Blunt’s team asked the NRSC to help beat back Kander’s criticism. Privately, some at the NRSC wondered just how they were supposed to push back against claims about ties to lobbyists that were irrefutably true.
Anecdotally, Republicans in Washington began hearing disturbing reports that Blunt was in real trouble. Senate staffers would spend afternoons and evenings in the basement of the NRSC, making calls on behalf of candidates.

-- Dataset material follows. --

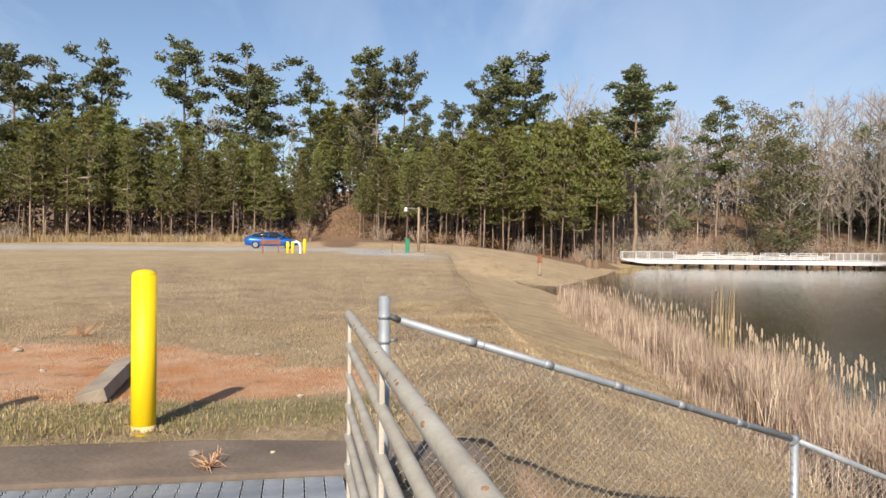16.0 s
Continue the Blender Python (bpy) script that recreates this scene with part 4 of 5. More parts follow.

Those calling Missouri voters reported back to their bosses that voters were raising concerns about Blunt’s lobbying ties, a sign that Kander’s attacks were sinking in.
“In this environment, Kander was the exact right kind of challenger to have versus Blunt,” one Republican Senate chief of staff said.
Privately, McConnell told aides and allies that he worried about Kander. If they didn’t beat him now, he told his friends, Kander would be a long-term headache for the GOP — and a potential member of Senate Democratic leadership. Baker called Kander the best Democratic recruit of the cycle.
As September came to a close, the two parties faced a map significantly different from the assumptions each side had set out to donors and members in early 2015. Ohio and Florida were virtually off the table. So were longer shots like Arizona and Iowa. Indiana was back in play, and Burr and Blunt looked vulnerable.
Both sides had worked to prosecute races on a hyper-local level. Democrats spent their time attacking Ayotte and Toomey on their own records, rather than tying them to Trump. Republicans cast their candidates as sheriffs primarily concerned with local issues. Neither side wanted to be associated with its own presidential candidate.
But in a presidential year, some level of association with the top of the ticket was inevitable. As summer faded into fall, both sides looked ahead with angst at the presidential debates to come.
–This report was updated at 10:14 a.m.